With Air France-KLM investing in SAS and possibly taking over TAP, is the European airline market on the eve of a major consolidation?
In the United States, aviation stakeholders have long talked about “the lost decade”, following 9/11. With the appetite for flying shrinking after that tragedy, the industry faced hard times. Terms and conditions for pilots and other employees worsened, which arguably contributed to the swing we see today.
However, the American airline industry also experienced a substantial consolidation in that decade – unlike their European counterparts. America West merged with U.S. Airways, which later merged with American Airlines. Delta and Northwest became an item, as did United and Continental. Even Southwest absorbed AirTran.
The European airline industry also faced some difficult years but to a much lesser extent. The sector did change shape, with low-cost carriers growing much more than traditional carriers. But the current, post-pandemic era looks set to bring more changes – which some in the industry have been predicting for a while.
SAS Finds New Investors (and Allies)
The most recent European airline woes involve SAS and TAP Air Portugal. SAS (Scandinavian Air System) first filed for bankruptcy protection last year. SAS had also been facing complex negotiations with its pilots and other employees at the same time.
The latest news around the troubled European airline is that it reached an important agreement with Air France-KLM. The latter will acquire a 20% stake in SAS. Lessor and investment firm CastleLake will also get a stake, of 32%. The same deal will see another 26% of the airline go to Denmark.

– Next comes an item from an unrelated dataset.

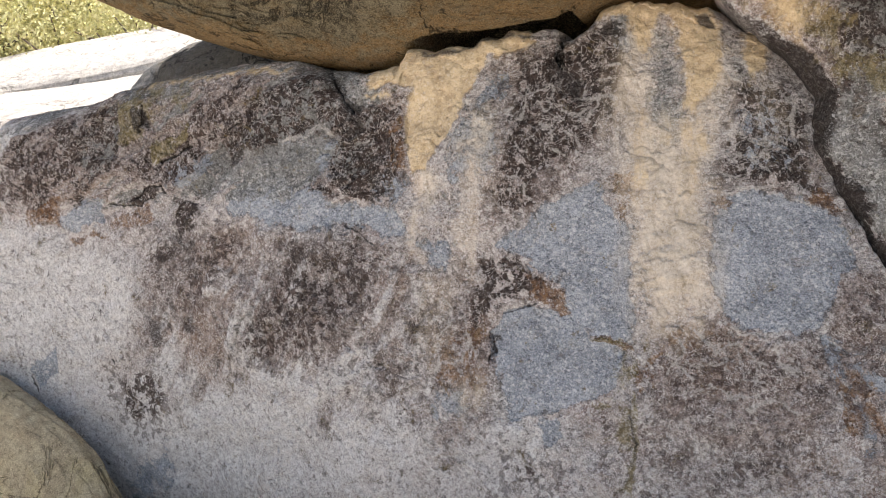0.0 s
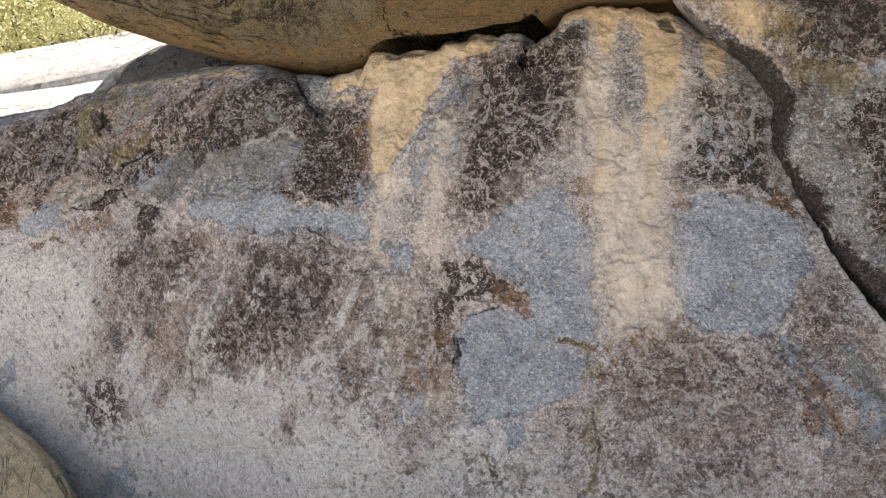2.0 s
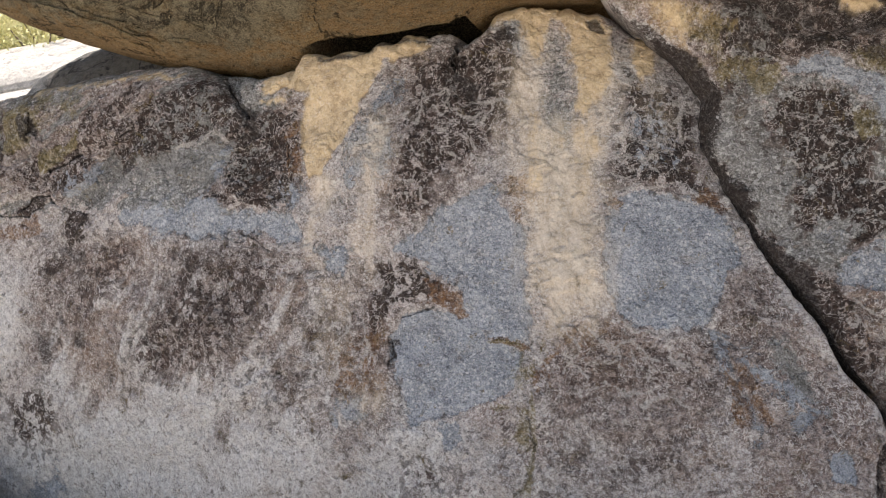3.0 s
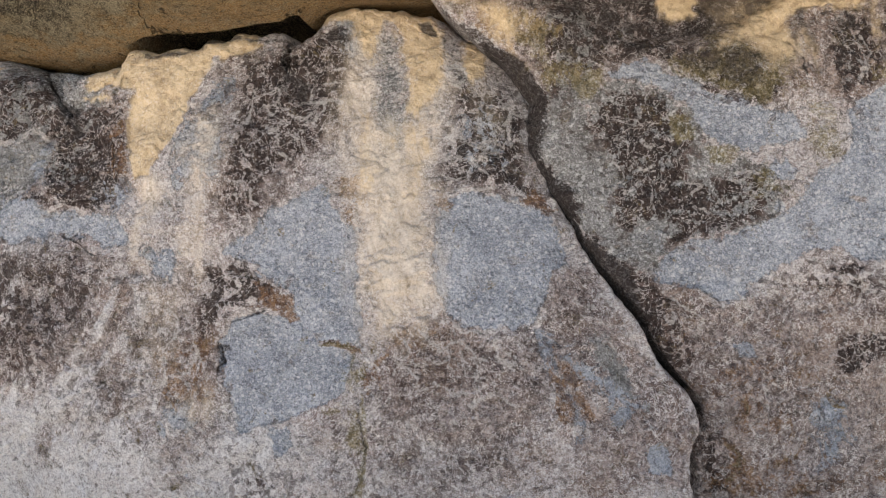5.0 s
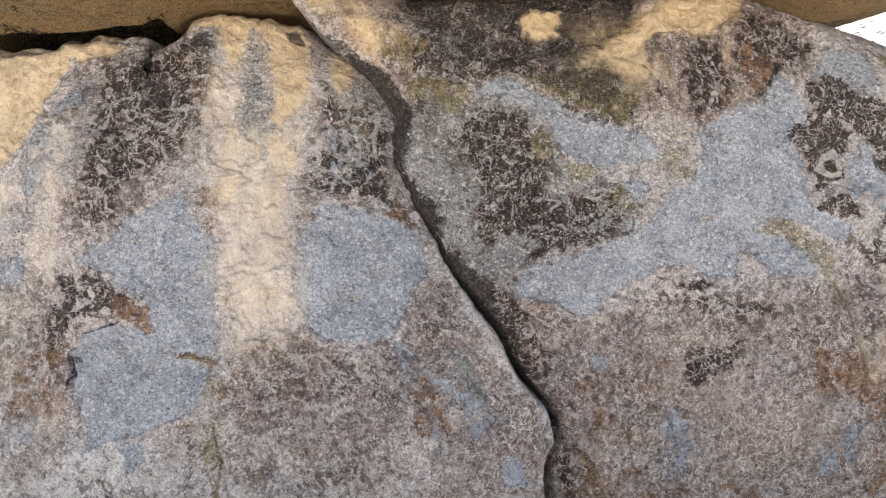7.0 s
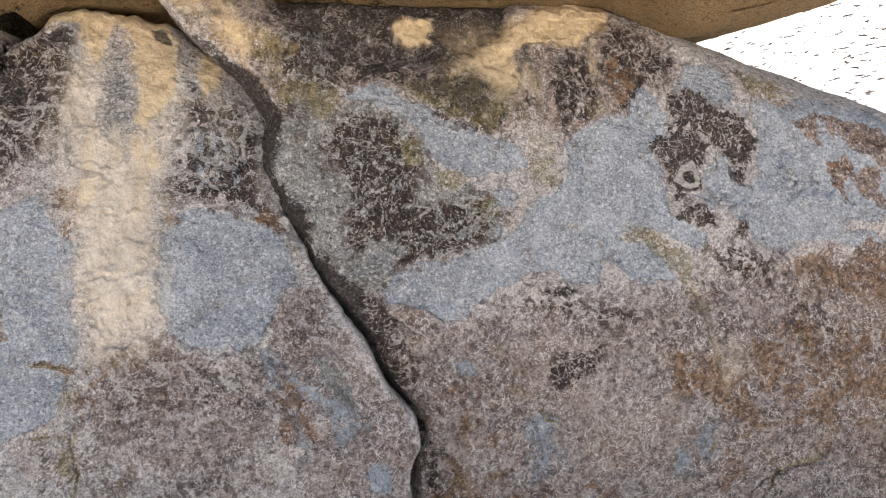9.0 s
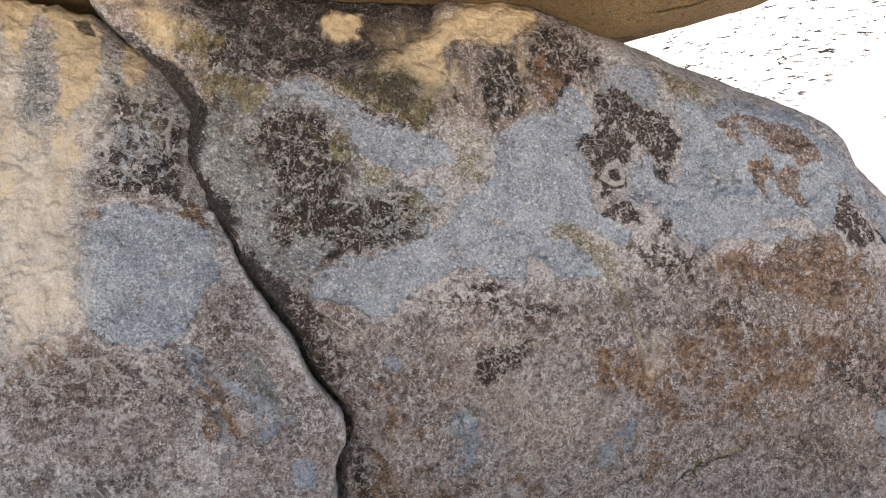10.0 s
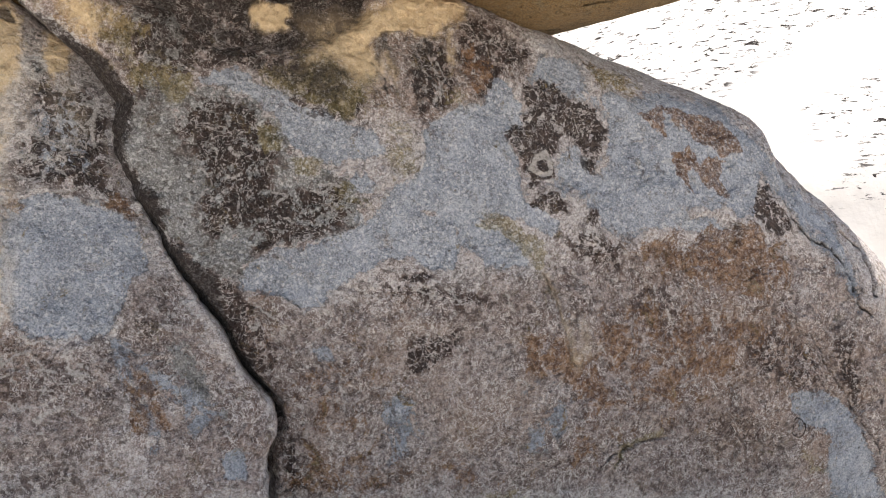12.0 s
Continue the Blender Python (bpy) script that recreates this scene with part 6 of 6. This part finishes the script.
    face.patch("lichen", [(3.93, 2.95), (4.12, 2.99), (4.43, 2.84), (4.33, 2.76), (4, 2.75)], 0.05, 0.75)
    face.patch("crust", [(5.29, 2.11), (5.38, 2.12), (5.48, 1.93), (5.57, 1.8), (5.46, 1.68), (5.29, 1.8), (5.25, 1.93)], 0.03, 0.72)
    face.patch("rust", [(4.11, 1.64), (4.57, 1.76), (5.05, 1.78), (5.53, 1.63), (5.62, 1.38), (5.17, 1.3), (4.56, 1.39)], 0.10, 0.60)
    face.patch("lichen", [(3.05, 1.79), (3.15, 1.87), (3.31, 1.81), (3.37, 1.76), (3.52, 1.68), (3.45, 1.55), (3.35, 1.64), (3.19, 1.72)], 0.02, 0.9)
    face.patch("crust", [(3.42, 1.93), (3.61, 2.03), (3.73, 1.99), (3.73, 1.91), (3.52, 1.87)], 0.02, 0.9)
    face.patch("crust", [(3.86, 1.89), (3.95, 1.91), (3.95, 1.82), (3.88, 1.8)], 0.02, 0.95)
    face.patch("rust", [(3.68, 0.98), (3.94, 0.86), (4.08, 0.53), (3.95, 0.44), (3.77, 0.63), (3.68, 0.79)], 0.06, 0.62)
    face.patch("crust", [(2.55, 1.06), (2.87, 1.09), (2.97, 1.05), (2.83, 0.96), (2.76, 0.83), (2.66, 0.84), (2.54, 0.92)], 0.03, 0.80)
    # dark crust along the cleft, its recess shadow painted over it in black
    cleft_dark = [(0.5, 2.89), (0.76, 2.77), (0.88, 2.6), (0.91, 2.52), (0.83, 2.41), (0.82, 2.3), (0.86, 2.2), (0.93, 2.09), (0.95, 2.01), (1.05, 1.99), (1.08, 1.9), (1.07, 1.77), (1.12, 1.72), (1.15, 1.62), (1.21, 1.53), (1.33, 1.5),
            (1.4, 1.38), (1.47, 1.17), (1.6, 0.99), (1.66, 0.82), (1.8, 0.57), (1.67, 0.57), (1.3, 1.03), (1.1, 1.31), (0.95, 1.56), (0.8, 1.77), (0.7, 1.97), (0.6, 2.25), (0.5, 2.5), (0.4, 2.75)]
    face.clear("ash", cleft_dark, 0.02)
    face.clear("spall", cleft_dark, 0.02)
    face.patch("crust", cleft_dark, 0.02, 1.2)
    face.patch("black", cleft_dark, 0.05, 0.95)
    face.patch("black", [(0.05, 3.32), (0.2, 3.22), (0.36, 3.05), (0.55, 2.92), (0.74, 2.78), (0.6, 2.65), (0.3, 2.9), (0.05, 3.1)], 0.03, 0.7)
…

This process still needs approval from the Southern District of New York, where SAS is undergoing Chapter 11 bankruptcy proceedings. Existing investors in the airline could object, as they will receive little or no compensation in the proposed deal.
If the deal to save SAS goes ahead, it will feature another first. The European airline is currently a member of Star Alliance – and it will leave it, to join Skyteam. This would be the first time a founding member of an airline alliance will jump ship.
Other European Airline Woes – Old and New
This is far from an isolated story. After SAS, the Air France-KLM airline group has its sights on TAP Air Portugal – and could face competition from other European groups. Lufthansa could also compete for this carrier, and the same goes for IAG, owners of British Airways, Iberia, and others.
Other European airline trouble predates the pandemic. Italy’s Alitalia is no more, leaving ITA in its place. Norwegian Air Shuttle has morphed and regenerated, with offshoot Flyr failing earlier this year. Regional FlyBe tried to regenerate but ultimately failed. Iceland’s WOW went, and PLAY came.
All traditional European “flag” carriers have long been redefining their position in the continent’s airline market, as low-cost carriers grow more and more. The transition hasn’t been easy for any of them.
Fortunately, the pandemic didn’t bring the immediate eradication of many big names in the industry, as many feared. The airlines that suffered the worst, were those that were already facing trouble. But with the varying speeds of recovery, supply-chain woes, the war in Ukraine, and other challenges, the industry’s consolidation may have some way to go in this post-pandemic era.